TASK DETAILS:
Starting at the first line of the data, print each line verbatim up to and including the line bearing "return hill_z(x, y)", omitting pictures.

RECORDED INFORMATION:

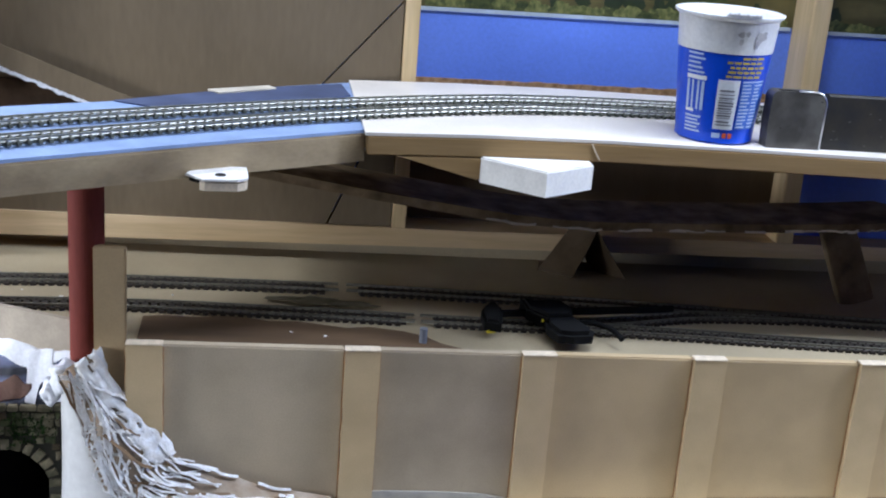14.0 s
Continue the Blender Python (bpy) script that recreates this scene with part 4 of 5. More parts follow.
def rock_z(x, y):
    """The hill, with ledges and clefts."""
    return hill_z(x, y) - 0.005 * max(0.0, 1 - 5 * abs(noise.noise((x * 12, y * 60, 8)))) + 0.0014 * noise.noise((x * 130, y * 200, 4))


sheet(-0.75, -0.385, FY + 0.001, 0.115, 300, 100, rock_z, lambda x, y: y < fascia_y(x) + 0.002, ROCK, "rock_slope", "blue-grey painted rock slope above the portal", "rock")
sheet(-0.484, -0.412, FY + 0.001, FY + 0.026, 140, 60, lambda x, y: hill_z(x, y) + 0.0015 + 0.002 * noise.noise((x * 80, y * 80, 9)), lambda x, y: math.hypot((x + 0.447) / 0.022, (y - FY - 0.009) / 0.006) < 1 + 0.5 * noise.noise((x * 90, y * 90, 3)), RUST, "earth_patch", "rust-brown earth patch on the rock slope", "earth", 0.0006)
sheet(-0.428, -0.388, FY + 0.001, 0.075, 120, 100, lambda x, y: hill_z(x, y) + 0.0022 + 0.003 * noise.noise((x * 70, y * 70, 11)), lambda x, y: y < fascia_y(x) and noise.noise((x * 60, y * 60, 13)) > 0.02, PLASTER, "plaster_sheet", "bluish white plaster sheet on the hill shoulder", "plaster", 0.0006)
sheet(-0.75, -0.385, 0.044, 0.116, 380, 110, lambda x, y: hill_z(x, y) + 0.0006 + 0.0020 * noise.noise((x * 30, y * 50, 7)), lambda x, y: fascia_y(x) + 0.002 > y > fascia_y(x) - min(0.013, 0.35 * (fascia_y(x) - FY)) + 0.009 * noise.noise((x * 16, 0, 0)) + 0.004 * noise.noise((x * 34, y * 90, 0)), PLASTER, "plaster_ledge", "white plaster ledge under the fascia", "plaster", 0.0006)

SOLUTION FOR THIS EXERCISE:
14.0 s
Continue the Blender Python (bpy) script that recreates this scene with part 4 of 5. More parts follow.
def rock_z(x, y):
    """The hill, with ledges and clefts."""
    return hill_z(x, y) - 0.005 * max(0.0, 1 - 5 * abs(noise.noise((x * 12, y * 60, 8)))) + 0.0014 * noise.noise((x * 130, y * 200, 4))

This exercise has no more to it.